COMET: grading machine translations with neural metrics
A neural framework that scores translation quality—and now explains why your MT output flunked.

What it does
COMET evaluates machine translation quality using pretrained neural models. It scores translations against references (0 to 1 scale, where 1 is perfect), runs reference-free evaluation when you lack gold standards, and can rank multiple systems with statistical significance testing. The CLI handles everything from single-file scoring to WMT benchmark evaluation via SacreBLEU integration.
The interesting bit
The newer XCOMET models don’t just spit out numbers—they identify error spans and classify them as minor, major, or critical per MQM typology, with free-text explanations.

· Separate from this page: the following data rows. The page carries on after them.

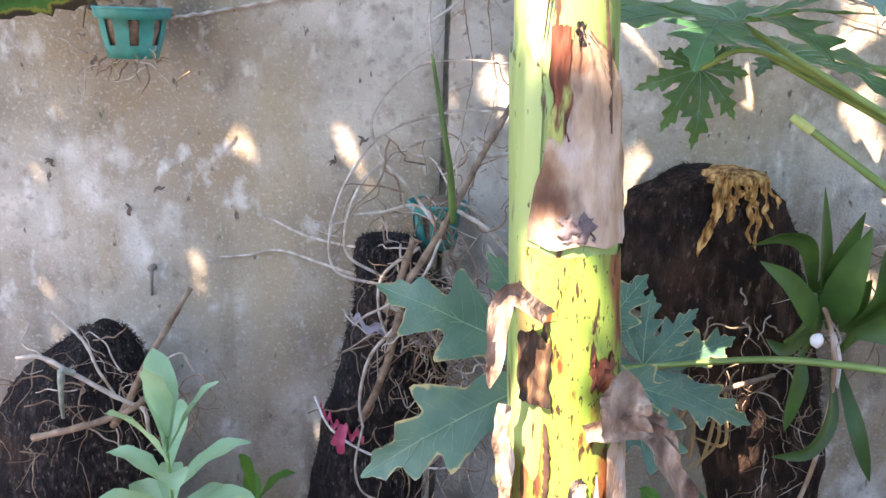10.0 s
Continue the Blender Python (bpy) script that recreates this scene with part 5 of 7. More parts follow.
def fern_pillar():
    t = thing("tree_fern_log", "black fibrous tree-fern log tied with cloth and pink ribbon", "log", (-0.17, 2.50, 0.0), "tree-fern logs by the wall")
    rings = [((-0.19, 2.50, -0.06), 0.190, 0.13), ((-0.17, 2.50, 0.22), 0.170, 0.12), ((-0.135, 2.50, 0.55), 0.150, 0.115), ((-0.085, 2.50, 0.80), 0.150, 0.11),
             ((-0.040, 2.50, 0.93), 0.160, 0.105), ((-0.075, 2.50, 1.00), 0.120, 0.10), ((-0.110, 2.50, 1.06), 0.082, 0.085), ((-0.112, 2.50, 1.105), 0.080, 0.08), ((-0.112, 2.50, 1.125), 0.072, 0.075), ((-0.112, 2.50, 1.13), 0.05, 0.05)]
    rings = [((c[0], c[1], c[2] * 0.962), hx, hy) for c, hx, hy in rings]
    bm = bmesh.new()
    loft(bm, fine(rings, 70), 40, 0.018, 7.0)
    body = part("log", bm, M_FERN, t)
    fuzz(t, ring_surface(rings), 5200, 3, M_FERN)
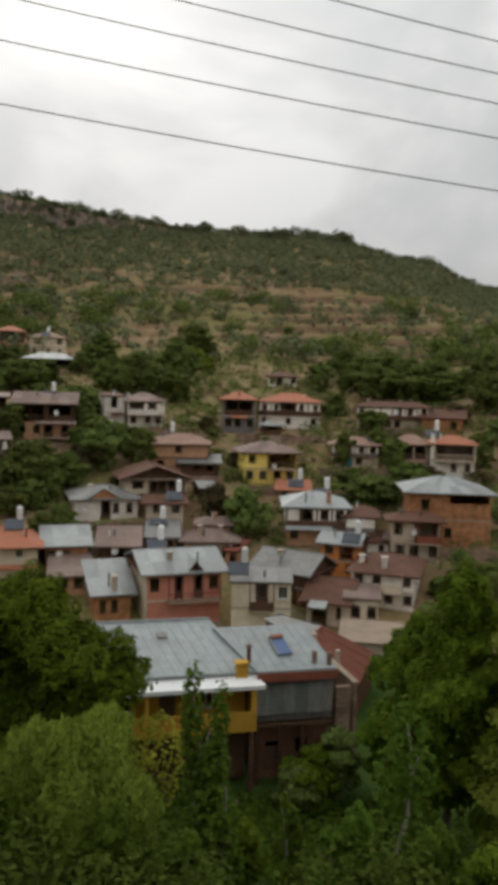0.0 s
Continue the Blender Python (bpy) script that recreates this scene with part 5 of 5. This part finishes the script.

There’s also DocCOMET for document-level evaluation using context, which helps with discourse phenomena and chat translation quality. The 10.7B-parameter XCOMET-XXL is their current best correlation with human MQM judgments.
Key highlights
- Reference-based and reference-free models available; reference-free built on InfoXLM, reference-based on XLM-R
- XCOMET-XL/XXL models provide explainable error analysis with span detection and severity classification
- Document-level extension (DocCOMET) uses context separators (
</s>) for discourse-aware scoring - Minimum Bayes Risk decoding via
comet-mbrto select best translation from candidate lists - Statistical significance testing via
comet-comparewith paired t-test and bootstrap resampling - Some models require Hugging Face Hub license acknowledgment and login
Caveats
- Pre-2022 papers used different model checkpoints; comparing across COMET versions needs care
- License terms vary by model—check LICENSE.models before using in production
- The 3.5B and 10.7B parameter models are hefty; CPU-only scoring will hurt
Verdict
MT researchers and engineers who need more than BLEU should grab this. If you’re not doing translation evaluation, or if you need lightweight, fast metrics without GPU overhead, look elsewhere.